> **To be done**
Look through the material below for "part". Copy every line that contains it.

> **Provided data**
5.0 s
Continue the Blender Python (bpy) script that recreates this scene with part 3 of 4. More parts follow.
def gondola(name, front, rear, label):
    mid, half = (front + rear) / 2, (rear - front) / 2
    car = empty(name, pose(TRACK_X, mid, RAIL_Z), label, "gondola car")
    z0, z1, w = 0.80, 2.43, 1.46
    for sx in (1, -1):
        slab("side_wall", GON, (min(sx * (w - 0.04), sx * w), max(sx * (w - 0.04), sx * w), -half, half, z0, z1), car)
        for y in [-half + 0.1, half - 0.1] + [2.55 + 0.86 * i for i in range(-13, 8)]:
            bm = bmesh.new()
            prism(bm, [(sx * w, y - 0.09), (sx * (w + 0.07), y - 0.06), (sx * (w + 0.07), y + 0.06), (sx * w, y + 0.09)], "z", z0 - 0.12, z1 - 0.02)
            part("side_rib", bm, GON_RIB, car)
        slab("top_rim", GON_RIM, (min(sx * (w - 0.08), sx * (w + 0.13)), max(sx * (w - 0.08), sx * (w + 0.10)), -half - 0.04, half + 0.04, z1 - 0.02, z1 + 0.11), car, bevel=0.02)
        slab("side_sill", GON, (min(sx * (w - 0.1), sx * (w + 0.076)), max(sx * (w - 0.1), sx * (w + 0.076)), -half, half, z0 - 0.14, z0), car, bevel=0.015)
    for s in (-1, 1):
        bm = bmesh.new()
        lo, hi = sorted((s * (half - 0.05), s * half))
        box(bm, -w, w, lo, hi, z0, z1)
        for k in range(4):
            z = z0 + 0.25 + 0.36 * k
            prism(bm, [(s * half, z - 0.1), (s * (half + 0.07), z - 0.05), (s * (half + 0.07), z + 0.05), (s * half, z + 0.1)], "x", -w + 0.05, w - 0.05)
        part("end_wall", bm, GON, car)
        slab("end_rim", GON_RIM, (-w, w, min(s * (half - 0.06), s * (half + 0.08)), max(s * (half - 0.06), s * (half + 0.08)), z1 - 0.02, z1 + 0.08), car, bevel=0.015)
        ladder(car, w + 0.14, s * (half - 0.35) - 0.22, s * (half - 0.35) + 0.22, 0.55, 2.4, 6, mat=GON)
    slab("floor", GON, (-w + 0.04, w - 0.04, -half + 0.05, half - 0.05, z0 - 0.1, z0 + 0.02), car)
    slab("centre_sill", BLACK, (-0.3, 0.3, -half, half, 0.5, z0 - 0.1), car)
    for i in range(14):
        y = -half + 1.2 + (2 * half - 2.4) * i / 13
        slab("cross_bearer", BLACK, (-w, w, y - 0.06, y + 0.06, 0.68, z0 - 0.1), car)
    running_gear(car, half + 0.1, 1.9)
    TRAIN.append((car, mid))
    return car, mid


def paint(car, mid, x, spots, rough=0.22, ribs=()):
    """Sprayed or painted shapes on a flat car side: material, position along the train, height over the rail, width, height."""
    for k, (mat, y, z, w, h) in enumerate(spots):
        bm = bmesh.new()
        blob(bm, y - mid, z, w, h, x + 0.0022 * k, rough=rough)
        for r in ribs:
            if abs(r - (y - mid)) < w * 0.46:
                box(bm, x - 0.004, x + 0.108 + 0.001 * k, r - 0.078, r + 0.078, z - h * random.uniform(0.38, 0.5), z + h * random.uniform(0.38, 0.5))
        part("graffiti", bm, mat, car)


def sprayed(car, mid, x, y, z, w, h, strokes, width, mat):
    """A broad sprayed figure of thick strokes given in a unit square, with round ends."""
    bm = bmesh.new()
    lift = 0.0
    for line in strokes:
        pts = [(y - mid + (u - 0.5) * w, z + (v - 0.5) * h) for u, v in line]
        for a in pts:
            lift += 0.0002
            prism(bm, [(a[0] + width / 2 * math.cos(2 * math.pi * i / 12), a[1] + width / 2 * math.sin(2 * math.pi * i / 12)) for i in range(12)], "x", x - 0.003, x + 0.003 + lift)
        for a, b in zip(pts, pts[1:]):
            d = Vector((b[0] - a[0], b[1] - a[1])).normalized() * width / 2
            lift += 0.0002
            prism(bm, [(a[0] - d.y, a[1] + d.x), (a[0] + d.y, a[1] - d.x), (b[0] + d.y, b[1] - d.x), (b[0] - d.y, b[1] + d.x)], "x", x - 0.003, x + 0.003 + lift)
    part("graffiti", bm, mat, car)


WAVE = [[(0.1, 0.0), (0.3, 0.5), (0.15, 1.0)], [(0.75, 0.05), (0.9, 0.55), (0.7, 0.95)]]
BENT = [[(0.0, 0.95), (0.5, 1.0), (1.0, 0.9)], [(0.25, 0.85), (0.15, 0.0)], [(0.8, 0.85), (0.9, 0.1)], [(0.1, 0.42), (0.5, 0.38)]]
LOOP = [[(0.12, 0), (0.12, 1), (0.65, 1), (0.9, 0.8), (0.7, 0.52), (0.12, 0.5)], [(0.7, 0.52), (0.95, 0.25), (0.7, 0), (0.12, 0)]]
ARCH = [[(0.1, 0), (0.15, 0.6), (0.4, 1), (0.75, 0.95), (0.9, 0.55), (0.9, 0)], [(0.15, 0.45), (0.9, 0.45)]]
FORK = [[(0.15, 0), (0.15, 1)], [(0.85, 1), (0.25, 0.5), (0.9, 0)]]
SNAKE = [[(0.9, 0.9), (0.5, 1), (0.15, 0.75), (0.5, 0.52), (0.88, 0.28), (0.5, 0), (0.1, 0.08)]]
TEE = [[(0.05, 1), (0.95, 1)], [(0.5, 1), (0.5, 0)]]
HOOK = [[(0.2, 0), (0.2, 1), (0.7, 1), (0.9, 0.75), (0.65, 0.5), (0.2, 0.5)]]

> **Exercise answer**
Continue the Blender Python (bpy) script that recreates this scene with part 3 of 4. More parts follow.
            part("side_rib", bm, GON_RIB, car)
        part("end_wall", bm, GON, car)
        part("graffiti", bm, mat, car)
    part("graffiti", bm, mat, car)